I'm going to give this a try;

http://www.hkems.com/product/dc/dc-tc5.htm

And see if I can get any wireless ps/2 mouse (and possibly keyboard) hardware to work with that.

I've never seen nor heard of that adapter till two days ago, do you all think it might work ok? Or will it probably drain too much power from the dreamcast if I try and use a wireless receiver?

If that fails, then I'll try and figure out the coding of the entire thing.

ulao

Wow that device looks cool let us know.

QuoteIf that fails, then I'll try and figure out the coding of the entire thing.
Ok, but be warned the experience is similar to that of jumping on a bike with no seat.

macabre

Tested and confirmed*

*on my system, which has had the controller port resistors removed & their connections bridged.

Pictured is a wireless IR keyboard with a built in trackball & 2 button mouse, that has a pair of old (pre-usb) ps/2 plugs.

When using that with the two "Total Control 5" adapters (pictured small plugs in the dreamcast), the receiver of the keyboard/mouse combo functions normally, and I was able to play Unreal Tournament with the unit successfully.

I sucked at it, because the mouse was spread across the keyboard, and the arrow-keys on this particular keyboard are stiff/sucky.

But, confirmed that it works.

There doesn't seem to be any power drain issues, as I played with a stock official controller in port 4 - for vmu access to the game, and played for over 30 minutes.

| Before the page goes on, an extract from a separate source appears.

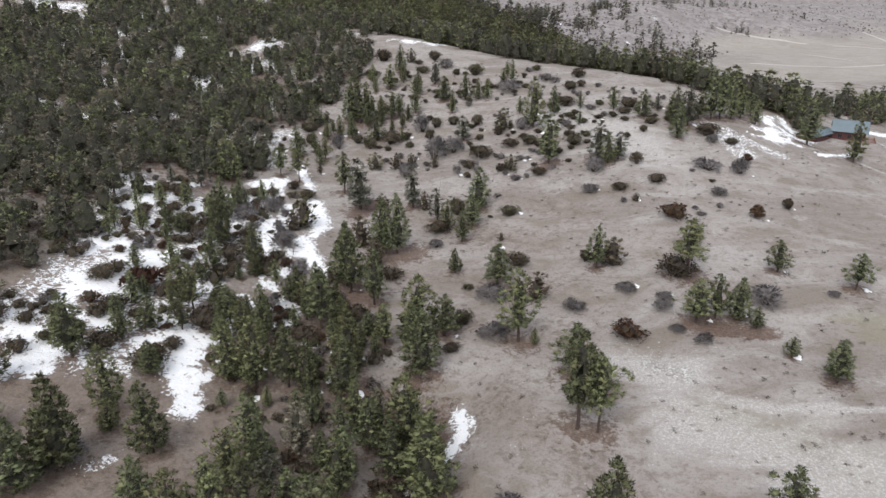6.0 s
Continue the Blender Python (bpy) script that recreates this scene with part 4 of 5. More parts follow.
for spot in (  # cone junipers
    (-69.8, 206.3, 11.1, 7.8), (23.8, 273.9, 7.7, 7.5), (-32.3, 283.7, 4.4, 4.5), (46.3, 288.8, 8.3, 9.0),
    (-21.2, 295.9, 8.8, 7.7), (-26.9, 308.2, 10.1, 8.4), (16.7, 309.4, 2.8, 2.8), (-49.2, 316.3, 5.9, 6.4),
    (-46.4, 320.2, 10.9, 9.0), (62.2, 327.4, 3.0, 3.4), (-7.9, 336.3, 6.9, 4.7), (-22.9, 339.4, 5.2, 5.5),
    (23.8, 363.0, 6.1, 5.8), (-49.4, 368.5, 3.9, 3.0), (-5.1, 373.5, 4.9, 4.4), (-20.3, 373.6, 6.6, 5.7),
    (-28.6, 374.2, 6.9, 7.6), (-14.5, 378.1, 4.5, 4.0), (23.5, 402.4, 9.0, 9.7), (-53.7, 406.4, 2.7, 3.0),
    (-54.9, 420.4, 5.4, 5.3), (19.8, 457.0, 3.3, 3.6), (-19.9, 493.0, 7.5, 6.6),
):
    plant("C", *spot)
for spot in (  # rusty junipers
    (32.5, 143.2, 4.9, 7.2), (31.3, 163.3, 8.1, 10.8), (42.8, 253.7, 3.9, 9.8), (-77.3, 268.6, 6.1, 15.9),
    (-45.8, 290.2, 3.7, 4.1), (96.3, 313.3, 4.5, 7.3), (71.1, 315.3, 4.5, 11.6), (110.9, 359.0, 3.3, 4.8),
):
    plant("R", *spot)
for spot in (  # grey shrubs
    (74.6, 104.9, 1.8, 4.6), (63.3, 105.3, 1.9, 5.0), (5.1, 122.6, 7.0, 9.9), (48.8, 127.1, 3.3, 8.6),
    (24.7, 143.0, 2.5, 6.4), (24.5, 149.7, 4.8, 6.7), (11.0, 188.7, 3.0, 5.0), (11.4, 202.2, 3.4, 8.8),
    (-66.2, 207.6, 4.5, 9.5), (158.5, 239.4, 2.7, 6.2), (58.8, 249.3, 2.3, 6.0), (54.6, 253.8, 2.0, 5.3),
    (11.2, 257.6, 3.9, 9.8), (54.2, 263.8, 2.8, 7.3), (79.7, 264.4, 4.9, 12.8), (97.3, 266.3, 1.7, 4.3),
    (32.1, 266.9, 3.1, 8.0), (-44.6, 267.6, 4.5, 4.9), (55.7, 268.4, 2.2, 5.8), (47.4, 274.0, 2.7, 7.0),
    (12.4, 275.7, 4.2, 11.0), (136.0, 284.5, 5.0, 13.0), (-41.0, 286.0, 5.5, 7.8), (-65.5, 298.5, 3.8, 7.1),
):
    plant("G", *spot)
for spot in (  # grey shrubs
    (14.8, 302.7, 1.6, 4.1), (-49.0, 304.4, 6.1, 11.8), (-3.3, 307.6, 2.7, 6.7), (-61.5, 313.1, 2.7, 7.1),
    (79.7, 314.5, 1.6, 4.1), (79.1, 319.3, 1.2, 3.2), (-65.9, 320.1, 5.0, 13.0), (87.2, 320.6, 1.4, 3.6),
    (58.0, 327.1, 2.0, 3.4), (-58.7, 328.7, 5.8, 10.7), (89.7, 329.2, 3.0, 7.8), (48.5, 337.6, 3.3, 8.6),
    (17.6, 341.9, 1.4, 3.7), (103.7, 346.7, 5.9, 9.3), (86.9, 347.7, 1.4, 2.6), (92.3, 349.0, 4.6, 12.0),
    (52.9, 353.2, 6.2, 10.6), (208.3, 356.2, 5.8, 7.2), (3.5, 365.7, 3.8, 4.2), (-16.7, 367.4, 6.0, 6.8),
    (103.2, 374.4, 3.7, 7.4), (-5.6, 382.3, 10.6, 12.3), (2.5, 386.8, 7.3, 11.4), (-45.8, 394.5, 6.7, 7.6),
):
    plant("G", *spot)
for spot in (  # grey shrubs
    (49.1, 396.4, 3.5, 6.6), (31.2, 399.6, 5.8, 9.6), (-11.1, 410.2, 9.2, 10.1), (62.2, 411.9, 2.7, 6.5),
    (28.6, 447.3, 5.7, 14.7), (52.0, 453.1, 3.4, 6.4), (48.9, 458.6, 3.9, 10.0), (41.7, 475.8, 2.4, 6.3),
    (-0.8, 485.5, 5.3, 10.9),
):
    plant("G", *spot)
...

The normal power drain issues didn't occur (vmu's not being registered, or random power-down of the system), but I'll be using this keyboard with PSO online play for a while to re-evaluate its long-term usage.



I have a pair of USB to PS/2 adapters coming in the mail shortly, and will be testing to see if current generation USB mouse / keyboards function normally, as I'm not happy with the stiffness of this Earthwalk keyboard. I read a report that someone had an optical mouse working with that "Total Control 5" adapter, and am curious to see if it can be replicated.



What I would really like to do is gut the transmitter out of the Earthwalk Keyboard and somehow put it in the japanese clear official dreamcast keyboard, and add the necessary power supply, so that its a semi-official wireless dreamcast keyboard. I then want to take a sega Saturn mouse shell, and build in the optical components out of a mouse, and if possible make it wireless, or possibly wired to the keyboard (a more likely scenario).


Does anyone here know if much of that is possible? I can take apart the keyboard and take some very high-definition pictures of the transmitter part of the pcb, if that would be at all helpful.

I'm not very good at electronics, and as in this case, I'm the guy that finds adapters. I really would like to put the transmitter and a power supply in my official keyboard, and also add the transmitting data from a mouse, but am not sure how.